TASK GOAL. Repeat all the material exactly; pictures stay out of your copy.

INFORMATION PROVIDED.
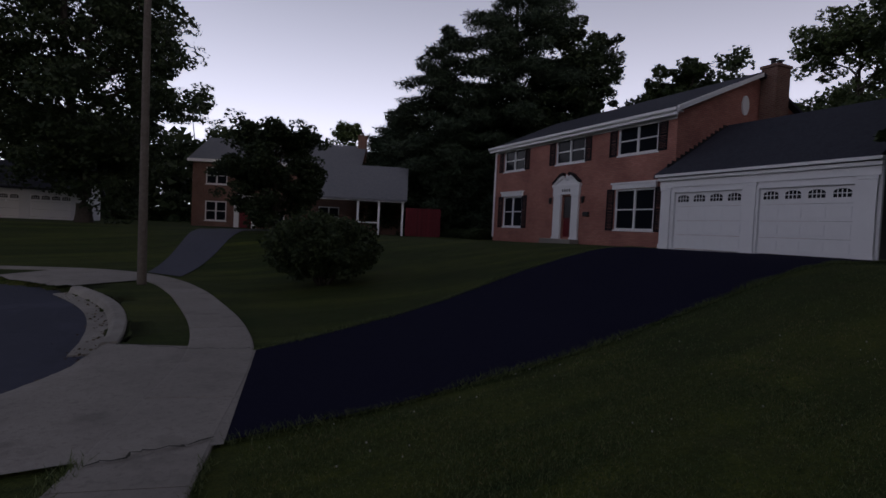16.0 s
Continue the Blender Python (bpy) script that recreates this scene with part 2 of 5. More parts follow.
M_GLOW = glow_mat("warm_lamp", (1.0, 0.62, 0.3), 14.0)
M_GLOW_WHITE = glow_mat("white_lamp", (1.0, 0.86, 0.66), 10.0)
L_MAPLE = leaf_mat("maple_leaf", (0.018, 0.034, 0.012), (0.05, 0.071, 0.024))
L_LIGHT = leaf_mat("light_leaf", (0.035, 0.06, 0.022), (0.085, 0.115, 0.04))
L_DARK = leaf_mat("dark_leaf", (0.014, 0.027, 0.011), (0.034, 0.05, 0.019))
L_PINE = leaf_mat("pine_needle", (0.014, 0.028, 0.015), (0.036, 0.055, 0.028), trans=0.1)
L_BLOOM = leaf_mat("cream_blossom", (0.3, 0.265, 0.165), (0.54, 0.48, 0.33), 0.8)
L_BUSH = leaf_mat("bush_leaf", (0.02, 0.035, 0.014), (0.055, 0.075, 0.03))

# ---- building helpers ----
def obj(name, bm, material, parent=None, label="", smooth=False):
    me = bpy.data.meshes.new(name)
    bmesh.ops.recalc_face_normals(bm, faces=bm.faces)
    bm.to_mesh(me)
    bm.free()
    me.materials.append(material)
    if smooth:
        for p in me.polygons:
            p.use_smooth = True
    ob = new(name, me)
    if parent:
        ob.parent = parent
    if label:
        tagged(ob, label)
    return ob


part = obj


def raw(name, verts, faces, material, parent=None, smooth=False):
    me = bpy.data.meshes.new(name)
    me.from_pydata(verts, [], faces)
    me.materials.append(material)
    if smooth:
        me.polygons.foreach_set("use_smooth", [True] * len(me.polygons))
    ob = new(name, me)
    if parent:
        ob.parent = parent
    return ob


def empty(name, m, label, category, group="", kind=""):
    ob = new(name)
    ob.empty_display_size = 0.2
    ob.matrix_world = m
    return tagged(ob, label, category, group, kind)


def box(bm, x0, x1, y0, y1, z0, z1, bevel=0.0):
    r = bmesh.ops.create_cube(bm, size=1.0, matrix=Matrix.Translation(((x0 + x1) / 2, (y0 + y1) / 2, (z0 + z1) / 2)) @ Matrix.Diagonal((abs(x1 - x0), abs(y1 - y0), abs(z1 - z0), 1)))
    if bevel:
        es = {e for v in r["verts"] for e in v.link_edges}
        bmesh.ops.bevel(bm, geom=list(es), offset=bevel, segments=1, affect="EDGES")
    return bm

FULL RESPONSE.
16.0 s
Continue the Blender Python (bpy) script that recreates this scene with part 2 of 5. More parts follow.
M_GLOW = glow_mat("warm_lamp", (1.0, 0.62, 0.3), 14.0)
M_GLOW_WHITE = glow_mat("white_lamp", (1.0, 0.86, 0.66), 10.0)
L_MAPLE = leaf_mat("maple_leaf", (0.018, 0.034, 0.012), (0.05, 0.071, 0.024))
L_LIGHT = leaf_mat("light_leaf", (0.035, 0.06, 0.022), (0.085, 0.115, 0.04))
L_DARK = leaf_mat("dark_leaf", (0.014, 0.027, 0.011), (0.034, 0.05, 0.019))
L_PINE = leaf_mat("pine_needle", (0.014, 0.028, 0.015), (0.036, 0.055, 0.028), trans=0.1)
L_BLOOM = leaf_mat("cream_blossom", (0.3, 0.265, 0.165), (0.54, 0.48, 0.33), 0.8)
L_BUSH = leaf_mat("bush_leaf", (0.02, 0.035, 0.014), (0.055, 0.075, 0.03))

# ---- building helpers ----
def obj(name, bm, material, parent=None, label="", smooth=False):
    me = bpy.data.meshes.new(name)
    bmesh.ops.recalc_face_normals(bm, faces=bm.faces)
    bm.to_mesh(me)
    bm.free()
    me.materials.append(material)
    if smooth:
        for p in me.polygons:
            p.use_smooth = True
    ob = new(name, me)
    if parent:
        ob.parent = parent
    if label:
        tagged(ob, label)
    return ob


part = obj


def raw(name, verts, faces, material, parent=None, smooth=False):
    me = bpy.data.meshes.new(name)
    me.from_pydata(verts, [], faces)
    me.materials.append(material)
    if smooth:
        me.polygons.foreach_set("use_smooth", [True] * len(me.polygons))
    ob = new(name, me)
    if parent:
        ob.parent = parent
    return ob


def empty(name, m, label, category, group="", kind=""):
    ob = new(name)
    ob.empty_display_size = 0.2
    ob.matrix_world = m
    return tagged(ob, label, category, group, kind)


def box(bm, x0, x1, y0, y1, z0, z1, bevel=0.0):
    r = bmesh.ops.create_cube(bm, size=1.0, matrix=Matrix.Translation(((x0 + x1) / 2, (y0 + y1) / 2, (z0 + z1) / 2)) @ Matrix.Diagonal((abs(x1 - x0), abs(y1 - y0), abs(z1 - z0), 1)))
    if bevel:
        es = {e for v in r["verts"] for e in v.link_edges}
        bmesh.ops.bevel(bm, geom=list(es), offset=bevel, segments=1, affect="EDGES")
    return bm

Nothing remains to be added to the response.